In art school, where we met, he found a preponderance of left leaning ideology, mostly unspoken, assumed, that rankled his business sense. He started introducing the idea of ideological balance between right and left, socialist and conservative, in his work and in the general conversation. His idea, or hope, was, I think, to develop a kind of dialectic interplay that more realistically reflected how we live, with a lot of social welfare mechanisms operating under a capitalist economic system. His project, in a community where social justice was, and still is, de rigeur, was doomed to fail.

Empathy for the poor, the disadvantaged or persecuted is a consistent theme in many cultural traditions, but the arts were all left wing after Guernica.
My friend and I chat on the phone regularly and sometimes we get going on politics and right/left distinctions. One particular evening, he was decrying the lack of social conscience among conservatives. They oppose social security and universal health care, he lamented. I parried with something to the effect that the right has its own way of looking after others, it’s called charity. Families have always looked after their own, other-abled, spinsters, gay, whatever. So too, communities help those fallen on hard times through churches and service groups.
What has changed, I argued, is the institutionalization of “care” by government. Whereas public social services on a grand scale was generally welcomed in the post-WW2 period and has grown ever since, something else is happening now.
This is so obvious that it pains us to think about. We want to believe that all these massive efforts to help others must be helping. How could they not? And if they are weakening or ineffective, we believe they just need to be shored up; pour more resources into them.
But, I would argue, something happens when charity becomes institutionalized. It doesn’t just lose the spirit of brotherly love that comes from helping your neighbour, it loses its efficiency. Today we see this in all the large institutional public services like welfare, health and immigration.
Let go or you’re going to get drug
Massive help does not help massively. In fact, it stops helping when it starts to feed helplessness.
You don’t need me to explain what is happening now all around us. Disfunction in the massive-help industry is meeting with massive resistance. It’s being called populism and there’s something to that, a tendency to mob-like behaviour. But I don’t know how you can criticize people massing together after #cancelculture bypasses the justice system and EDI ideology has institutionalized prejudice.
This is all very painful for people with social conscience on the left. First, there is the fear that without massive institutionalized care systems, all the people being helped will suffer even more. Second, there is the fear that if they are suffering even more, there’s going to be chaos as they grow more desperate. And finally there’s the fear that in their desperation, they are going to come calling on you, where you live.
Luxury beliefs
Nobody wants to give up whatever privilege they enjoy (including me).

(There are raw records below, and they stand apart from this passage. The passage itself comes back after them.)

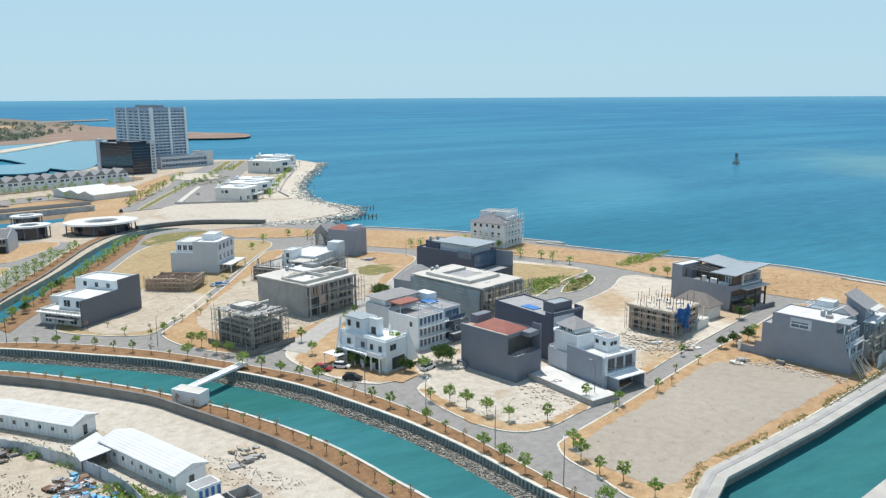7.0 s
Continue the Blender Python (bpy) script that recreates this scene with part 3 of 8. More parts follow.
# far plain of the town
far_rim = ((-40.0, 4950), (-20, 4950), (-10, 4900), (-5.6, 3500), (-1.0, 2800), (2.5, 2350), (6.7, 1850), (6.8, 1500))
far_near = ((-40.0, 260), (-20, 300), (-10, 500), (-5, 640), (-1, 900), (1.5, 1050), (5.0, 1400), (6.8, 1490))
bm = bmesh.new()
prev = None
for i in range(60):
    az = -40 + 46.8 * i / 59
    r0, r1 = (float(np.interp(az, [p[0] for p in c], [p[1] for p in c])) for c in (far_near, far_rim))
    row = []
    for k in range(16):
        r = r0 * (r1 / r0) ** (k / 15)
        x, y = r * math.sin(radians(az)), r * math.cos(radians(az))
        row.append(bm.verts.new((x, y, lift(x, y) - 0.5)))
    if prev:
        for k in range(15):
            bm.faces.new((prev[k], row[k], row[k + 1], prev[k + 1]))
    prev = row
tagged(obj("far_plain", bm, M_FARLAND), "hazy brown-green plain below the distant town", "ground", kind="structure")


def sheet(name, pts, mat, label, up=0.15, category="ground"):
    if name == "field_patch":
        pts = ragged(pts, 3.0)
    bm = bmesh.new()
    prism(bm, pts, -1.0, 0.0)
    for v in bm.verts:
        v.co.z += lift(v.co.x, v.co.y) + up
    return tagged(obj(name, bm, mat), label, category, kind="structure")


# ---- plots of the peninsula ----
block("plot_north", [(12.8, 229.7), (15.3, 243.3), (25.9, 274.7), (37.4, 304.6), (52.3, 337.3), (65.5, 349.5), (83.3, 344.6), (100.7, 331.7), (100.9, 319.0), (87.7, 298.8), (72.8, 274.4), (54.8, 246.1), (42.2, 225.9), (35.6, 215.8), (31.3, 213.6), (21.6, 219.6)], M_STRAW, "straw-coloured vacant plot behind a kerb")
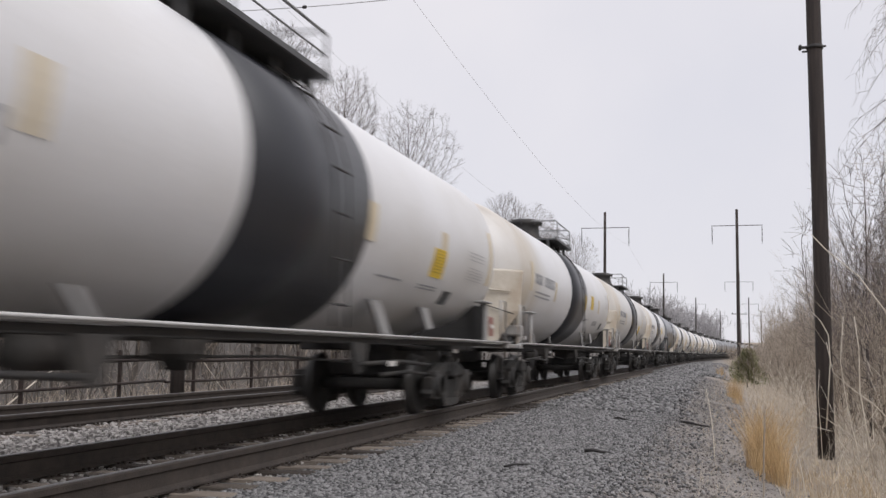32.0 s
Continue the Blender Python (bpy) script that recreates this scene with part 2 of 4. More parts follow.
def ground_material():
    """Ballast beside the rails, gravelly dirt, dry litter: worn into one another along ragged edges."""
    m = bpy.data.materials.new("ballast_dirt_and_litter")
    m.use_nodes = True
    nt = m.node_tree
    n, link = nt.nodes.new, nt.links.new
    b = nt.nodes["Principled BSDF"]
    b.inputs["Roughness"].default_value = 0.95
    tc, sep = n("ShaderNodeTexCoord"), n("ShaderNodeSeparateXYZ")
    link(tc.outputs["Object"], sep.inputs[0])

    def noisy(scale, detail=4):
        t = n("ShaderNodeTexNoise")
        t.inputs["Scale"].default_value, t.inputs["Detail"].default_value = scale, detail
        link(tc.outputs["Object"], t.inputs["Vector"])
        return t.outputs["Fac"]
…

There is a lot of very good writing and analysis about these issues here on Substack. One such writer is Rob Henderson, whose
I can’t recommend highly enough. Henderson invented the term “luxury beliefs” to describe a phenomenon he witnessed attending Yale, that the most assertive advocates for social justice seem to be the most well off and privileged students. Marching for causes, protests and radical political discourse were conspicuously connected to social status, and, as we are seeing everywhere now, increasingly detached from scholarly critical analysis and agressively not open to debate.I like what Henderson is on about. He’s a very bright guy and a straight shooter. He’s trying to call it as he sees it. At the same time, I feel there’s more to the economic analysis that we are still missing: the whole principle of social justice in the West is founded on the belief that we can afford it. We believe we can afford to house and feed and keep everyone healthy without regard for the social compact that requires that everyone contribute. The success of massive-help is based on massive effort, everyone pulling together. Everyone.
If we pride ourselves on our social conscience (I like to think I haven’t lost mine completely, though my family may wonder), would we all not do well to get off our high horses and check our status at the door? Dark times lie ahead. We are going to have to roll up our sleeves and get to work as our generations have never had to work before. There is indeed no going back.
We (I for one) need to see the left do some serious self-criticism and practically address the shouting/shaming/blaming crimes being committed in the name of just causes. The left needs to completely reverse course on ideology-based positions that pervert the basic principles of equality and fairness. The left needs to actively engage in deprogramming on college campuses and schools, and throughout the massive network of NGOs. Yes, deprogramming. I don’t see any other way.
We can leave it to the right, but do we really want to do that?
Postscripts
About the drawings in this post
, one of the creative pros here on Substack, recently posted some tips about drawing practice. (Could have been in or , both stacks of his.) He recommended starting a drawing session by looking at other art. I think that’s a great idea, always inspiring, and I also like copying other artist’s work. There’s nothing wrong with copying. Artists have done it forever and you learn a lot while doing it. I especially like doing “after” drawings, which means in the style of someone else’s work or taking a scene from other art. The reference is part of the work adding a whole new layer of meaning. Four of these drawings draw on older art, each in different ways.Some of these drawings are part of a series I did in the spring of 2023, loosely themed on babies, children, little people, and more or less satirical. I did them as part of The 100 Day Project, an Instagram thing that encourages people to create something every day for 100 days. (Hence the numbers on some of the drawings, like 7/100.) I didn’t get to 100 drawings that year but I tried again in 2024 and did.
The Guernica drawing is new, using a very rudimentary ink line tool in Procreate. I like the simple linear style and plan on doing more.